Investing.com– Financial markets could face heightened volatility in the first half of 2025 under President Trump’s administration, Yardeni Research analysts said, citing rising complacency among investors, alongside a surge in bullish sentiment as potential risks.

Yardeni analysts said that while the Nasdaq nears 20,000, elevated investor optimism might lead to a significant pullback early in 2025. This retreat could coincide with portfolio rebalancing, as investors defer profit-taking to avoid immediate tax liabilities.

Despite potential near-term turbulence, Yardeni remains optimistic about market prospects in 2025. The S&P 500 rally is expected to broaden beyond the Magnificent-7, including stocks like Tesla Inc (NASDAQ:TSLA), which have led recent gains. The index could reach 22,000 by late 2025, supported by economic resilience and improving corporate performance, according to Yardeni.

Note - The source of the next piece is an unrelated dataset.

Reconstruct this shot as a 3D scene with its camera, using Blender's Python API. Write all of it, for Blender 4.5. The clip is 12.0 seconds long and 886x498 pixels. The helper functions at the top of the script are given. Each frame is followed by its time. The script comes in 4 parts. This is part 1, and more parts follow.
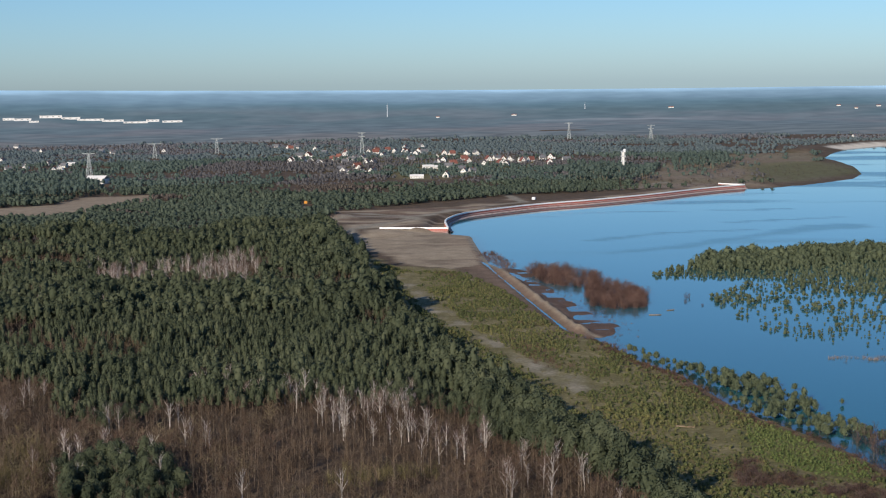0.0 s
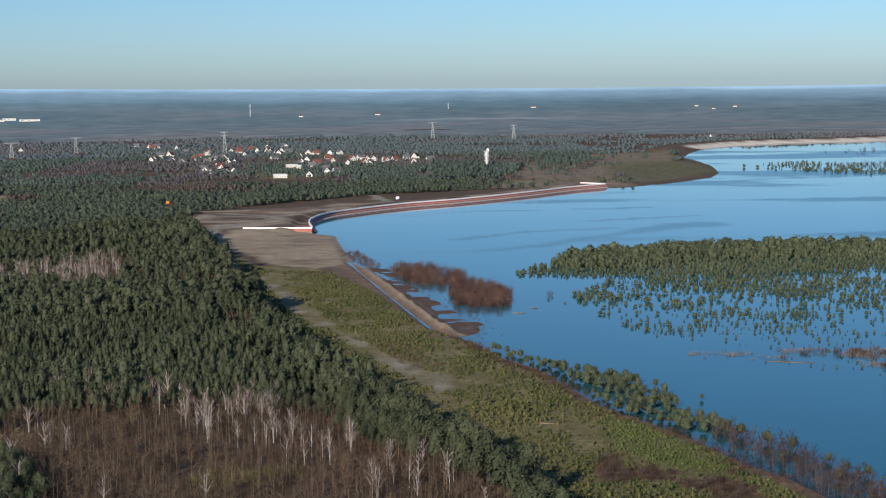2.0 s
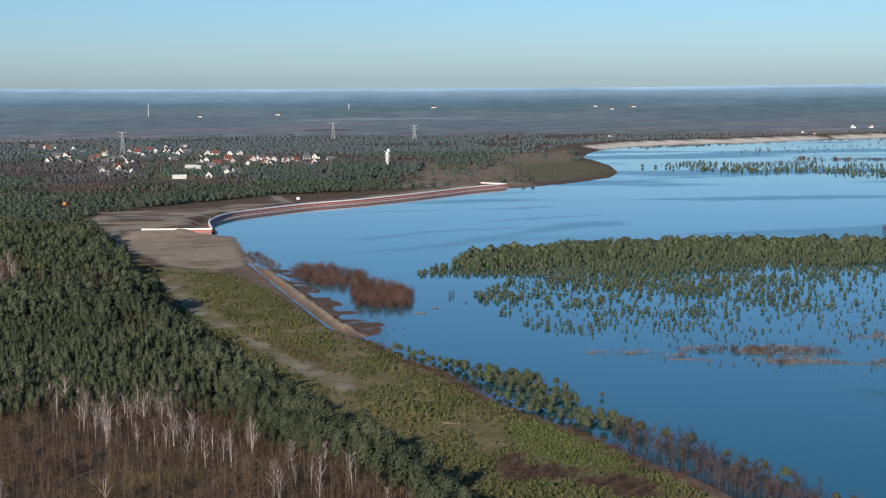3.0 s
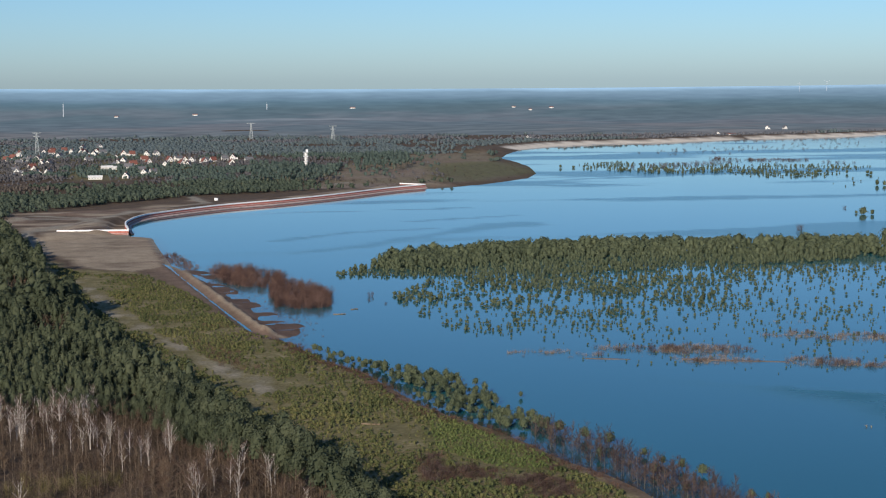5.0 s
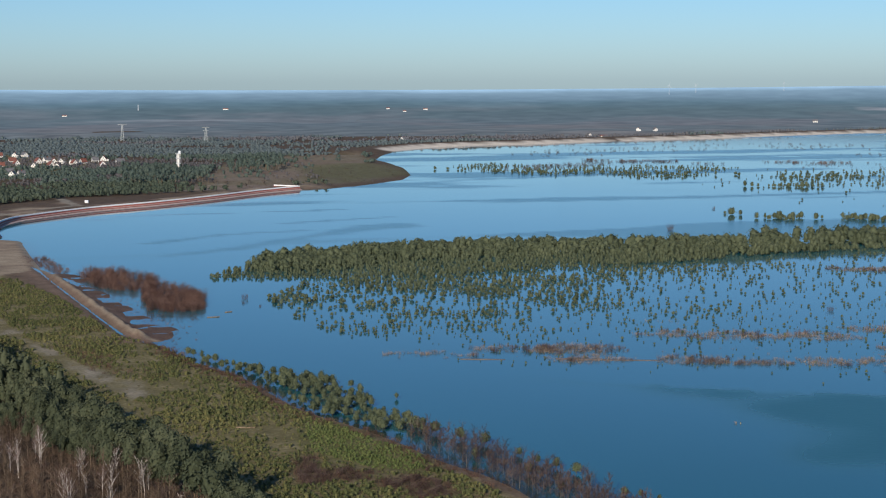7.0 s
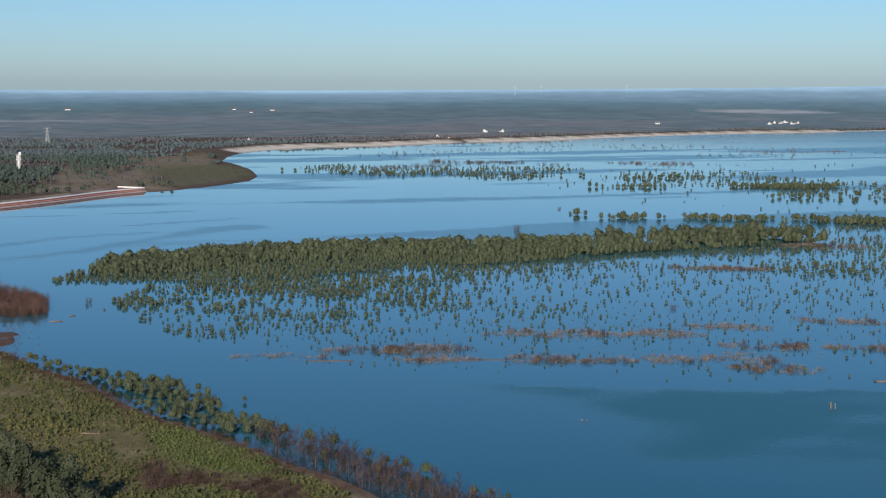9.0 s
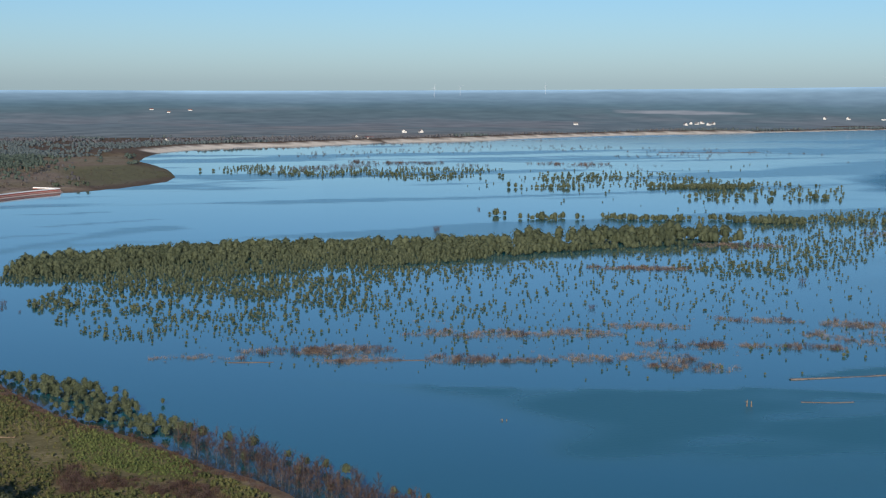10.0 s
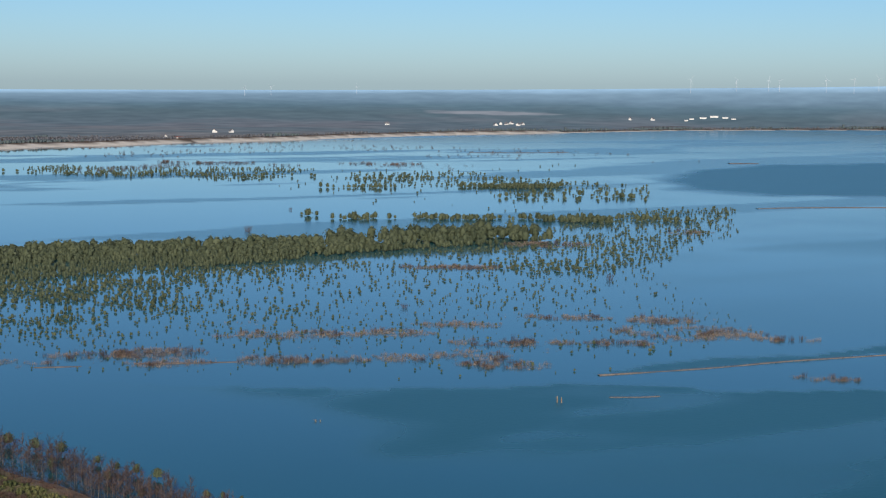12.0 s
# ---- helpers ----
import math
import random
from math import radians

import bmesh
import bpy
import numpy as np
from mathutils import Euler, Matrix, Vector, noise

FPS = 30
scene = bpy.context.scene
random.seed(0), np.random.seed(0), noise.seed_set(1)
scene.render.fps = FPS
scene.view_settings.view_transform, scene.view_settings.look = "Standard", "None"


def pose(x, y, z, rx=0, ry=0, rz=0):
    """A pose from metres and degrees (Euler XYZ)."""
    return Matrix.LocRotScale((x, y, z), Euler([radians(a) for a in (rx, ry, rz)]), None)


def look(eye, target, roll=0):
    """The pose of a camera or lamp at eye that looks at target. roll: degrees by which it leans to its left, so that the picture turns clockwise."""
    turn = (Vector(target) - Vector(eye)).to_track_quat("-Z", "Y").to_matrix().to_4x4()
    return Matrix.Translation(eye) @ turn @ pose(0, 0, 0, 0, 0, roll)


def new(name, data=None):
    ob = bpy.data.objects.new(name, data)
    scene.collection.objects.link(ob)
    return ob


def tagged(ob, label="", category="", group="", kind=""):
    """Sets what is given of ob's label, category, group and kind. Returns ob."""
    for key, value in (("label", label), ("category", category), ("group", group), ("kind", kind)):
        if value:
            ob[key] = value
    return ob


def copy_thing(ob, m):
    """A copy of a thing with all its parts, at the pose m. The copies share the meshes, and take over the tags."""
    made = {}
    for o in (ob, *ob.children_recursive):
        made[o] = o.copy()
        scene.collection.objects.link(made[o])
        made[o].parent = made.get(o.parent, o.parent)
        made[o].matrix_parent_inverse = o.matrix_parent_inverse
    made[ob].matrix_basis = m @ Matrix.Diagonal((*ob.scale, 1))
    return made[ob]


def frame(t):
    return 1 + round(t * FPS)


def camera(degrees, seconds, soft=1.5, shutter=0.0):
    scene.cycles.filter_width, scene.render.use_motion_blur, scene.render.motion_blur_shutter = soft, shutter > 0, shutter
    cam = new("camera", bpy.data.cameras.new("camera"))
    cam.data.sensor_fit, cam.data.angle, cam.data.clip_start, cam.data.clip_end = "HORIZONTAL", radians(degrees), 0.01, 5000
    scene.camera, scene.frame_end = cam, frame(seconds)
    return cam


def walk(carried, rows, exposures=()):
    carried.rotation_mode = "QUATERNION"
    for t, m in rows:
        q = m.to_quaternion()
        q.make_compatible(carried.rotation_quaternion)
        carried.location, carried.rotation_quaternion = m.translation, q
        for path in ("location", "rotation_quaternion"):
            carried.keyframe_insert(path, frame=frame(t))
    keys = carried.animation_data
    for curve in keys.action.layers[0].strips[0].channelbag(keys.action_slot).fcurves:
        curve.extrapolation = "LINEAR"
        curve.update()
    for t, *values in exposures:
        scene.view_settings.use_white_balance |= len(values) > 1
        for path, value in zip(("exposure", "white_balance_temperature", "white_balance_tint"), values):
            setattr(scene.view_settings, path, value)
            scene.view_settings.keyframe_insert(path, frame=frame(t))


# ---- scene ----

In a promising sign, President Trump confirmed he would not replace Fed Chair Jerome Powell, who reiterated the strength of the U.S. economy and the lack of urgency to cut interest rates. Additionally, policy discussions led by Elon Musk and Vivek Ramaswamy aimed at deficit reduction may provide long-term fiscal benefits, analysts said in a note.

Overseas, geopolitical developments such as the overthrow of Bashar al-Assad in Syria signal shifting dynamics in the Middle East, potentially reducing regional uncertainties, the brokerage added.

Yardeni concluded that while the start of 2025 might be choppy, longer-term trends suggest a strong setup for the broader market. The firm maintains its bullish outlook, albeit tempered with caution against complacency.